You see, I had allowed this small “gentleman” to walk me home, thinking that due to our common friends and his general demeanor, that he would not try a thing.  Well, he tried some things.  At first, he was just sort of oddly asking me to go out with him.  I was trying to negotiate down and not really interested.  Then, he just full-out went for a make-out session with my face.  I mean, he dove into my face.  He stuck his tiny, thin tongue down my throat and just kept jabbing it into my mouth.  His tongue moved in short, terrifying spurts.  It felt like he was trying tenderize my mouth.  It was, hands down, the worst kissing experience of my life.  Perhaps, the worst of all time.

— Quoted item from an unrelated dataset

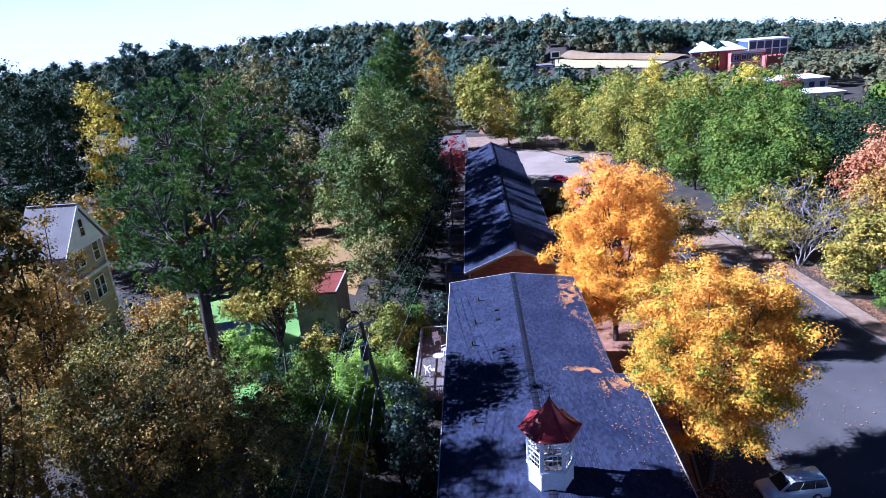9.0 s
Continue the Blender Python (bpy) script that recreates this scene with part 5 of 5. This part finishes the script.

He then began to tell me that he was “really, really good at stuff that girls like.”  I was like… “No.”  He kept trying to talk me into going to his place or letting him in mine so he could show me his skills.  He tried convincing me because he promised that “We don’t go all the way.”  He said, “We don’t go all the way” about 50 times.  It was an actual negotiation to him.  He thought that if he promised me orgasms and only foreplay, I’d be totally down.  In actuality, I was just trying to get him away from me without totally destroying our mutual friendship situation and without him knowing which apartment was actually mine.  He seemed very stalkery.

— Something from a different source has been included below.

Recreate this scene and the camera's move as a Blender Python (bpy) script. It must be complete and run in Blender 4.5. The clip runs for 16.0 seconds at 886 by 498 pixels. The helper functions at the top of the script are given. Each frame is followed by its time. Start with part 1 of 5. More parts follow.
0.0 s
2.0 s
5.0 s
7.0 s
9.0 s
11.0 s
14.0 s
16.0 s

The reason he knew he was so good at pleasuring women?

He went to an all-boys school where the older boys “taught them all about that stuff.”  Uh…  Not to be judgmental, but wouldn’t older boys teaching younger boys about sex-stuff likely not involve women?  I mean, wouldn’t that experience all be dude-on-dude?  I just don’t think the ancient Greek system of old men making love to young men bodes well for that man’s skills with women.  You know?

When I finally convinced him that I really, truly, actually, for real was NOT going to mes around with his snake-tongued face, he said something horrible.

“Are you on your menstruation?”

The only reason he could imagine I wouldn’t want to feel his tiny hands or creepy tongue all over me was that I was on my period.  This yucky, creepy question was the last straw.  I slapped him across the face and told him to get real far, real fast.  He ran away.  He was a gross asshole.

This is, by far, the worst thing I’ve heard in response to rejection.  Never, never bring up a woman’s menstruation.

Side note:

He showed up at my apartment building the next day, calling me repeatedly (with a number he got from my friends), and begging to go on a date.  He also told me he lied about his age (he was younger) and he boasted his virginity.  I did not pick up the phone or see him again.